"Water Memories" at the Metropolitan Museum Spotlights Cara Romero

New York, New York
We are delighted to witness the warm reception of Water Memories, a show at the Metropolitan Museum in New York City curated by Patricia Norby Marroquin (Purépecha). The show features works from Cara Romero, Cannupa Hanska Lugar, and Courtney M. Leonard, all of whom have exhibited with us.

Romero has said that ["Water Memory", a large-format 2015 photograph] was inspired by a catasrophic event in  Native History: the construction...of the Parker Dam on the Colorado River...And much of what's in this show is, explicitly or not, about the Indigenous struggle to retain control over use of water and land.

[The exhibit is in a fine arts museum, not an anthropological one, so there are plenty of gorgeous objects, like] a pile of what looks like shiny, hollow, whale teeth on a weathered dock.

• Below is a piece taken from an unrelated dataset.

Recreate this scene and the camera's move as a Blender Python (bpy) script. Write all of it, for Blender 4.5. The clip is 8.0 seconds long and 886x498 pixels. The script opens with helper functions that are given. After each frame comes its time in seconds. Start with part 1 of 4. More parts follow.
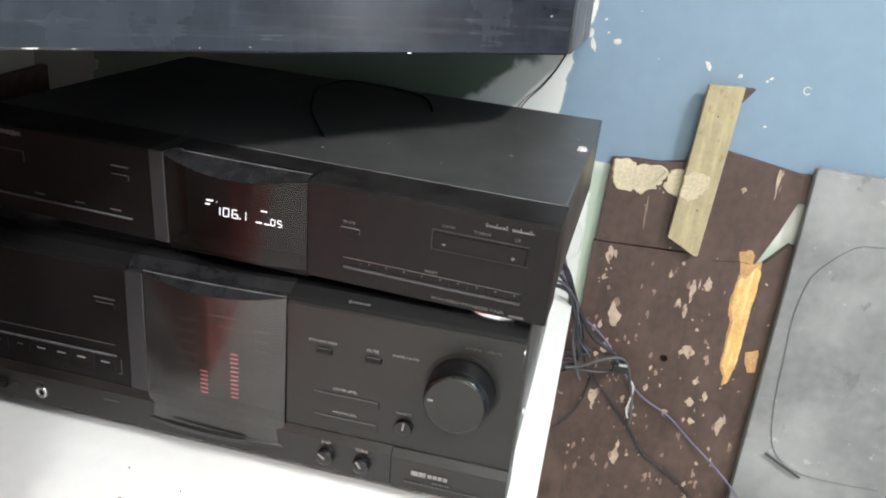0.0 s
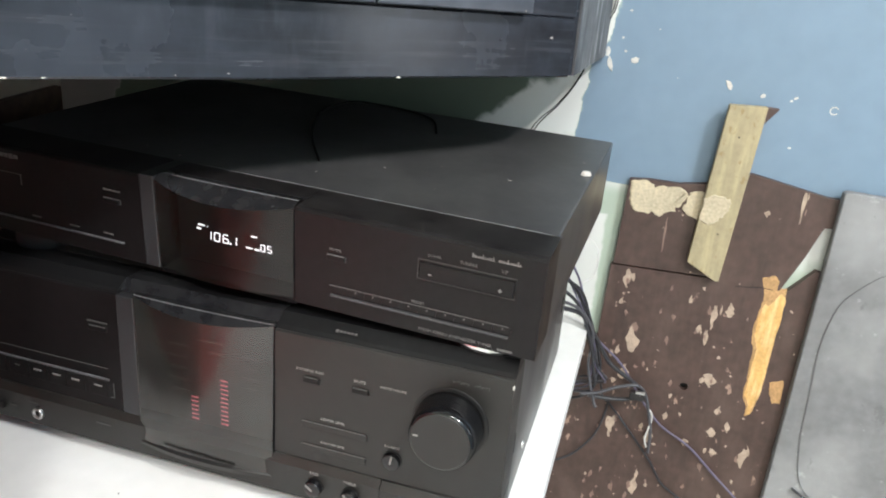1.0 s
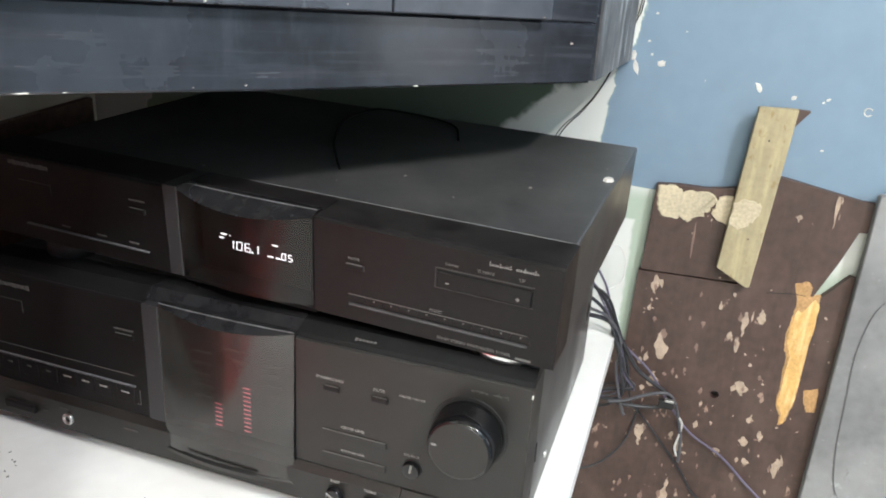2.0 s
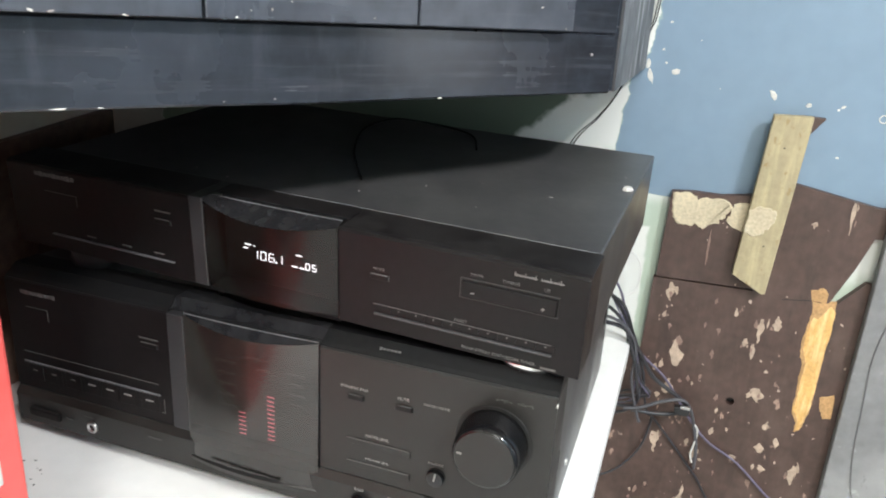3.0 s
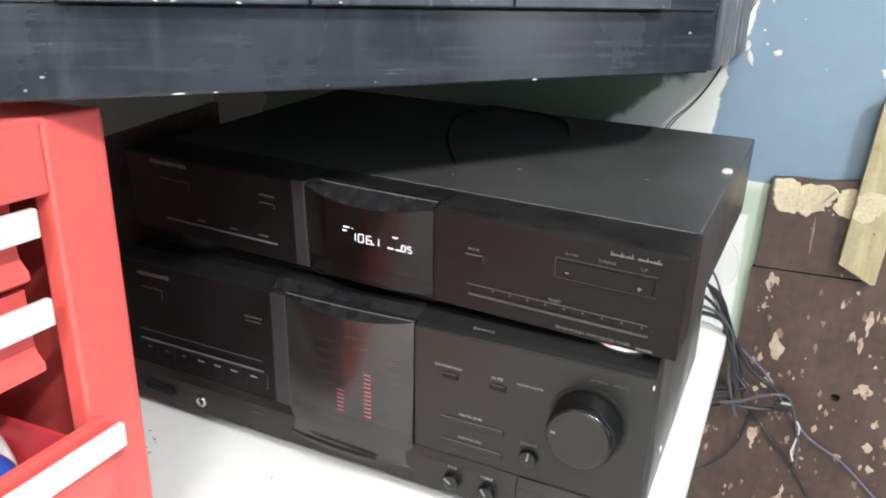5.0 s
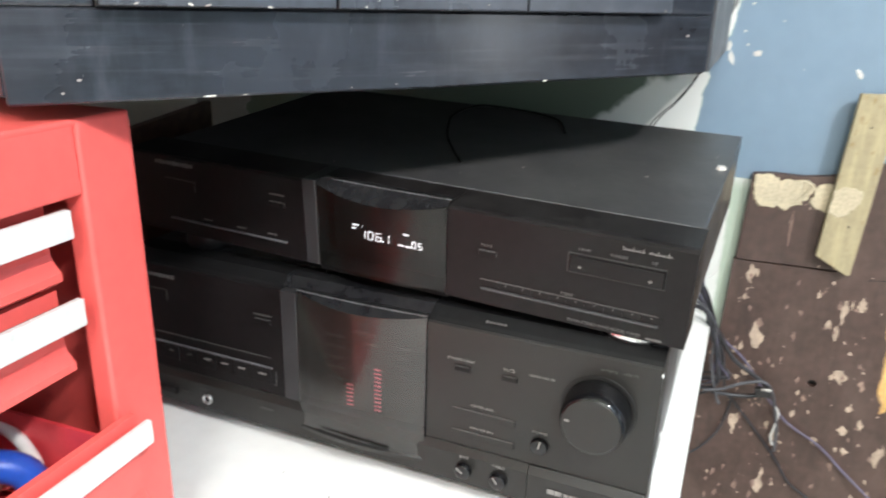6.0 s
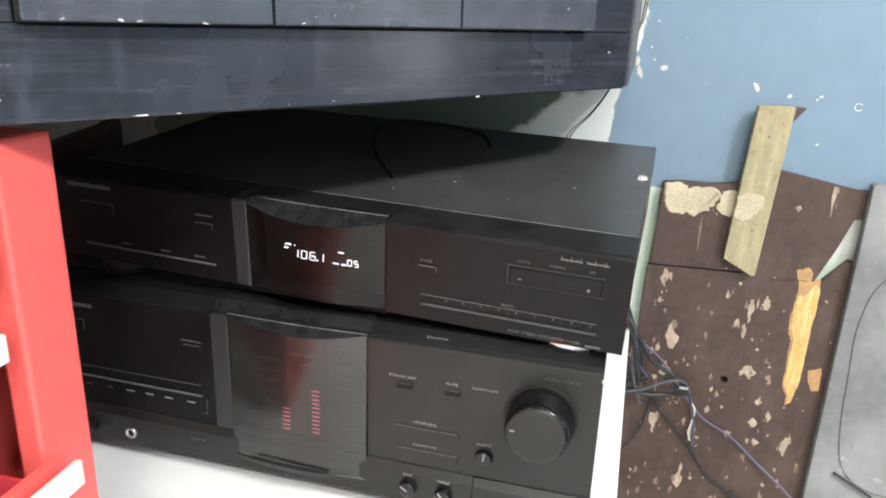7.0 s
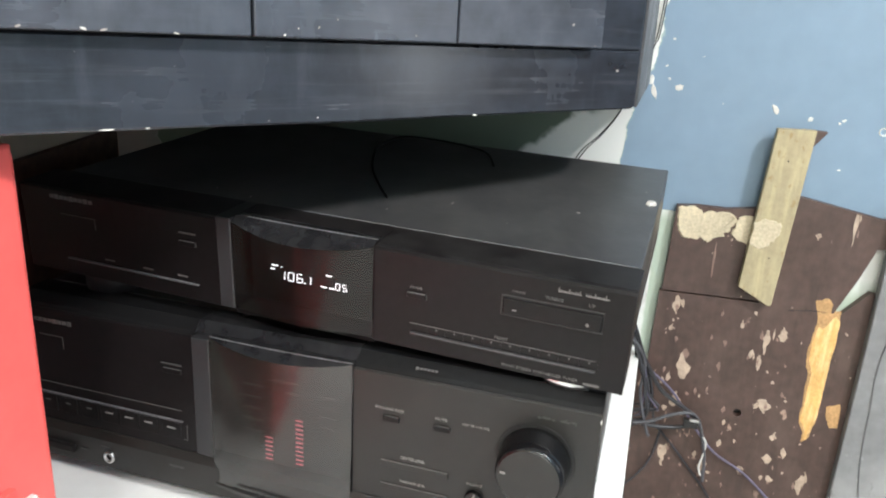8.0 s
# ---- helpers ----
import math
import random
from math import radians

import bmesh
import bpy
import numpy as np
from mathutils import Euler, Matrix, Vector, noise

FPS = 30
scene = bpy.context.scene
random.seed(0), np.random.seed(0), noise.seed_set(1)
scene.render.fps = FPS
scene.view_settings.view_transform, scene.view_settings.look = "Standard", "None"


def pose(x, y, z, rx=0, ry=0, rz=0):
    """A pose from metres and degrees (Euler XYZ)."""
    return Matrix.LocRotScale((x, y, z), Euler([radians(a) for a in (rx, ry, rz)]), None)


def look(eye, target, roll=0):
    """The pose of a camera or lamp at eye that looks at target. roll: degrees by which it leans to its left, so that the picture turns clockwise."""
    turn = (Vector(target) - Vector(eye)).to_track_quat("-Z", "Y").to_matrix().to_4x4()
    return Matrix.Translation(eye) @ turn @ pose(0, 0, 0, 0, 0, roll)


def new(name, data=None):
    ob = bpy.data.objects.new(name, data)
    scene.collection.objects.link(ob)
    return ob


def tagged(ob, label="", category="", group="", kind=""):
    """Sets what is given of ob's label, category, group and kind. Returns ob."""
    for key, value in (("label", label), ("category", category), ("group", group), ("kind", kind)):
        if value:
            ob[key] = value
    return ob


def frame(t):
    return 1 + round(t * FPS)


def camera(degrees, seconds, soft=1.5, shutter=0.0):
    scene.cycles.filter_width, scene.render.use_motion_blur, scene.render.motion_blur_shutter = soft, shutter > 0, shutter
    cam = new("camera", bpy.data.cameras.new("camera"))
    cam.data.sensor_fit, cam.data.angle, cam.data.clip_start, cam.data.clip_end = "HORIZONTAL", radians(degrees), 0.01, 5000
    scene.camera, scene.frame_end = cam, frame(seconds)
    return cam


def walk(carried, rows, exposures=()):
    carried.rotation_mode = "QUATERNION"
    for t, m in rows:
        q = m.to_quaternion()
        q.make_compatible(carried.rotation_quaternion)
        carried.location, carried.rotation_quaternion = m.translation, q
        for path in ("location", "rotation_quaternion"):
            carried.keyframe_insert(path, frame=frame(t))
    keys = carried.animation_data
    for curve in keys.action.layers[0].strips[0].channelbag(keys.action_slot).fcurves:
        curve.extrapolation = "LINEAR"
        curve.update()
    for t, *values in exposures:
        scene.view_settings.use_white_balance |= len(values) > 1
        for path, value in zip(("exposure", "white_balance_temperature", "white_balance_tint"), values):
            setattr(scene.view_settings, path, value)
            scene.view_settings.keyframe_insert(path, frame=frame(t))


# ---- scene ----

That piece, by the Shinnecock artist Courtney M. Leonard, is one of Norby's favorites...

"They glow. They're beautiful. They're pearlescent. You want to almost want to reach out and touch them because of their their smooth texture," she said. Then she laughed. "But we highly recommend that people do not do that here at the museum."

Cannupa Hanska Luger co-curated Broken Boxes at form & concept in 2017 and was a participant in our inaugural show, Made In the Desert, alongside Courtney M. Leonard. Stunning photogravure prints from Cara Romero were recently shown in Black Rock Editions: A Print Showcase at Zane Bennett Gallery.